Something I’ve learned is that it’s very hard to tell, at the end of your writing day, whether you’ve done great work or bad work. The quality of the writing is hard to judge until you’ve had some sleep and got some perspective on it. Often sheer euphoria at your own brilliance will keep you writing late into the night, and you can hardly sleep because what you’ve written is so damned good. Then you wake up the next day and read it, and you realise it’s a pile of self-indulgent crap. This happens to me two days out of five. Then you get the opposite case, where you beat yourself up because the ideas are coming so slowly and all your dialogue seems timid and pedestrian. A week later you might look back on that day as a pretty solid performance, where your characters were honest with each other and maybe even created a couple of touching moments.
The more I learn about the writing process, the more I suspect that there is no such thing as a bad day at the keyboard. Sometimes you need slow days where you work through a dozen ideas that aren’t destined to fly. It creates a kind of intensity that eventually goads your brain into giving you a good day. Or sometimes, if you keep having slow days, then perhaps the novel really is asking you a deeper question about whether your plot, or your characterisation, or your theory about the human heart really is up to scratch. Experience is knowing when you’re having a slow day, versus when you’re having a slow novel.

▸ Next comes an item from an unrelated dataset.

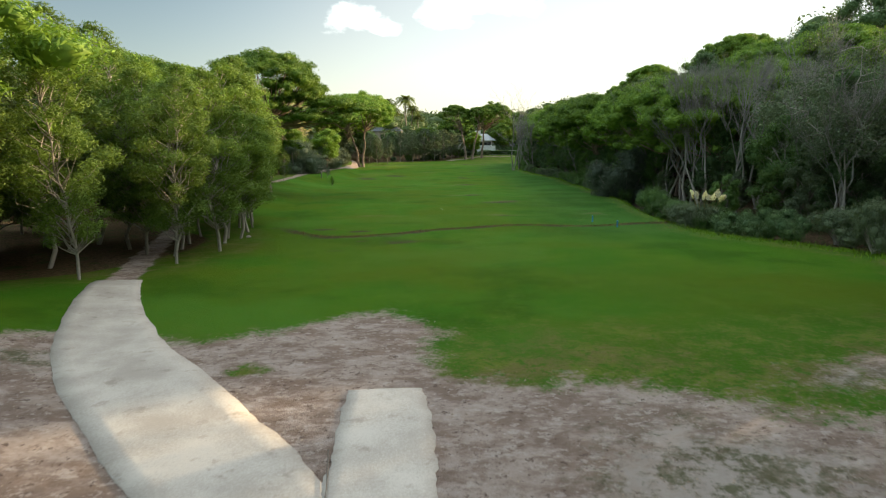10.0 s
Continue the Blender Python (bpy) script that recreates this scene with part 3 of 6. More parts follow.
    scars = [0.62 * bell(x, y, 3.0, 239.7, 5, 2.2), 0.5 * bell(x, y, 13.4, 238.0, 3, 0.8), 0.6 * bell(x, y, 25.5, 250.6, 2.2, 1.0), 0.55 * bell(x, y, 23.5, 241.2, 1.6, 1.2), 0.62 * bell(x, y, 31.4, 240.5, 1.6, 1.6), 0.58 * bell(x, y, 32.9, 238.2, 2.0, 1.2), 0.5 * bell(x, y, 27.4, 238.7, 2.0, 1.2), 0.5 * bell(x, y, 22.0, 249.4, 2.5, 1.2), 0.55 * bell(x, y, 37.3, 242.5, 3.0, 1.6), 0.4 * bell(x, y, -1.0, 113.0, 4, 1), 0.45 * bell(x, y, 12.6, 205.0, 3, 2.4), 0.45 * bell(x, y, 21.6, 205.6, 3, 2), 0.45 * bell(x, y, -2.4, 239.4, 3, 1.5), 0.6 * bell(x, y, 39.9, 251.8, 1.6, 0.8), 0.45 * bell(x, y, 45.0, 250.8, 2.4, 0.8), 0.4 * bell(x, y, 41.0, 254.4, 1.6, 0.6), 0.5 * bell(x, y, -2.5, 200.2, 1.4, 2.2), 0.4 * bell(x, y, -6.3, 73.5, 2, 1)]
    scars += [0.62 * bell(x, y, -6.9, 17.6, 1.6, 1.3), 0.6 * bell(x, y, -4.6, 14.2, 0.9, 1.4), 0.6 * bell(x, y, 14.4, 160.4, 3.4, 1.8)]
    scars.append(0.62 * (1 - step(np.abs(off_area(x, y, DIRT_NEAR) - 0.1), 0.2, 1.0)))
    scars += [0.5 * bell(x, y, -8.3, 43.7, 2.2, 1.2), 0.66 * bell(x, y, -15.3, 66.6, 1.5, 3.2), 0.6 * bell(x, y, -15.8, 61.5, 1.0, 3.0)]
    scars += [0.5 * bell(x, y, 28.5, 241.0, 6.0, 3.0), 0.52 * bell(x, y, 17.5, 112.0, 1.5, 1.2), 0.5 * bell(x, y, 24.3, 162.7, 0.8, 0.5), 0.5 * bell(x, y, 9.2, 112.3, 2.6, 0.8)]
    put("bare", np.maximum(worn, np.maximum.reduce(scars)))
    put("sand", np.clip(0.5 - off_area(x, y, BUNKER) / 1.6, 0, 1))
    drain = np.minimum(off_line(x, y, DRAIN), 9)
    mud = [(0.5 + 0.12 * np.sin(x * 1.7) * np.sin(x * 0.6 + 1)) * (1 - step(drain, 0.1, 1.2)), 0.5 * bell(x, y, -2.4, 101.2, 4.5, 1.2), 0.5 * bell(x, y, 0.1, 97.8, 1.9, 0.9), 0.62 * bell(x, y, -1.4, 181.9, 3.2, 1.6), 0.6 * bell(x, y, 4.5, 191.8, 2.9, 1.0), 0.5 * bell(x, y, 17.1, 181.9, 1.6, 3.2), 0.55 * bell(x, y, 13.2, 124.9, 2.4, 0.6), 0.5 * bell(x, y, 10.7, 134.8, 2.0, 0.6), 0.45 * bell(x, y, 25.8, 137.1, 1.2, 2.2), 0.5 * bell(x, y, 23.2, 207.1, 1.2, 3.2)]
    mud += [0.62 * bell(x, y, 11.5, 123.4, 2.6, 0.8), 0.55 * bell(x, y, 10.5, 133.4, 2.2, 0.8), 0.6 * bell(x, y, 17.4, 114.1, 0.5, 0.5), 0.5 * bell(x, y, 9.9, 112.0, 1.2, 0.5), 0.5 * bell(x, y, -1.8, 187.2, 3.5, 1.6), 0.5 * bell(x, y, 30.5, 133.5, 1.5, 1.2)]
    mud += [0.7 * bell(x, y, -1.5, 183.9, 2.6, 1.3), 0.58 * bell(x, y, 14.4, 160.2, 2.4, 1.2), 0.55 * bell(x, y, 17.1, 183.7, 1.4, 1.6), 0.6 * bell(x, y, 3.3, 194.0, 2.2, 1.0)]
    mud += [0.55 * (1 - step(off_line(x, y, spline([(22.3, 249.4), (25.5, 244.6), (27.2, 241.6), (29.6, 240.9), (32.7, 241.0)])), 0.2, 1.0)), 0.5 * bell(x, y, 28.2, 233.7, 0.6, 1.1), 0.5 * bell(x, y, 28.5, 227.9, 0.6, 1.9), 0.5 * bell(x, y, 24.3, 251.0, 2.7, 1.1), 0.5 * (1 - step(off_line(x, y, spline([(46.3, 246.1), (48.2, 246.5), (50.7, 247.0), (53.0, 248.8), (57.5, 250.3), (62.0, 251.8)])), 0.3, 1.5)), 0.8 * bell(x, y, 48.6, 246.6, 1.3, 0.6), 0.6 * bell(x, y, 46.9, 245.9, 1.9, 1.1), 0.7 * bell(x, y, 62.1, 252.9, 1.9, 0.7), 0.75 * (1 - step(off_line(x, y, STREAM), 0.5, 1.6)), 0.45 * (1 - step(off_line(x, y, DITCH), 0.2, 0.7)), 1.2 * step(-np.hypot((x - PUDDLE_AT[0]) / 1.3, (y - PUDDLE_AT[1]) / 0.9), -1.1, -0.6)]
    mud.append(0.62 * (1 - step(np.abs(off_area(x, y, BUNKER) - 0.3), 0.1, 0.5)) * step(0.9 * (x - 65) + 0.43 * (y - 271), -0.5, 1.5))
    mud += [0.6 * bell(x, y, hx, hy, 0.45, 0.25) for hx, hy in ((40.1, 262.7), (37.8, 257.8), (42.0, 267.8), (39.2, 252.9), (45.7, 276.6), (44.6, 274.5), (-7.8, 12.7), (-7.0, 11.9))]
    mud += [0.75 * bell(x, y, hx, hy, 0.16, 0.1) for hx, hy in ((-0.98, 6.15), (1.0, 6.72), (-1.38, 6.66), (-1.51, 6.61), (-0.34, 6.34), (1.97, 6.44))]
    mud += [0.56 * bell(x, y, -6.7, 17.4, 1.1, 1.5), 0.5 * bell(x, y, -4.9, 13.6, 0.9, 1.2)]
    mud += [0.6 * (1 - step(off_line(x, y, spline(t)), 0.08, 0.35)) for t in ([(-3.9, 7.8), (-4.5, 9.8), (-4.8, 10.7)], [(-3.1, 8.0), (-3.5, 9.6)], [(-2.6, 8.0), (-2.8, 9.2)])]
    mud += [0.8 * bell(x, y, 4.3, 192.9, 2.1, 0.9), 0.8 * bell(x, y, 6.0, 193.8, 1.0, 0.7), 0.7 * bell(x, y, 2.7, 192.8, 1.3, 0.6), 0.6 * bell(x, y, 1.6, 208.7, 2.0, 0.5), 0.55 * bell(x, y, 17.6, 189.4, 0.8, 1.2), 0.62 * bell(x, y, -5.0, 105.6, 1.2, 0.9), 0.72 * bell(x, y, -2.5, 104.1, 1.1, 0.6), 0.6 * bell(x, y, -0.8, 102.3, 1.2, 0.5), 0.7 * bell(x, y, -0.3, 97.2, 1.0, 0.5), 0.6 * bell(x, y, -2.3, 98.6, 0.7, 0.5), 0.55 * bell(x, y, -4.5, 101.0, 0.9, 0.6), 0.5 * bell(x, y, -3.8, 94.3, 0.8, 0.5), 0.6 * bell(x, y, 32.2, 242.2, 0.9, 1.3), 0.55 * bell(x, y, 33.2, 239.3, 0.8, 1.3), 0.6 * bell(x, y, 24.4, 249.9, 1.4, 0.5), 0.7 * bell(x, y, 27.1, 240.7, 1.2, 0.7), 0.6 * bell(x, y, 28.8, 239.8, 1.2, 0.5), 0.55 * bell(x, y, 49.2, 246.8, 0.6, 1.2), 0.55 * bell(x, y, 52.4, 246.9, 1.2, 0.5), 0.7 * bell(x, y, 38.5, 256.5, 0.5, 0.25), 0.6 * bell(x, y, 40.8, 261.2, 0.4, 0.2), 0.6 * bell(x, y, 42.4, 265.7, 0.4, 0.25), 0.7 * bell(x, y, 38.4, 248.9, 0.3, 0.2)]
    put("mud", 1.18 * np.maximum.reduce(mud))
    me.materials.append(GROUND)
    return tagged(new("ground", me), "mown green golf fairway with worn dirt, mud and bare patches", "ground", kind="structure")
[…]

The good days are when you perform; the slow days are when you learn to perform better. The only bad days as a writer are the ones when you are too cowardly or too lazy to sit down at the keyboard and give it everything you have.
If you can sit down at the keyboard every day in November and give it everything you have, then there is no writer on earth who is better than you. I hope that it will be an exciting, frightening, weird, joyful, unpredictable, transformative month for you, and I hope that you will produce fantastic work that you are proud of.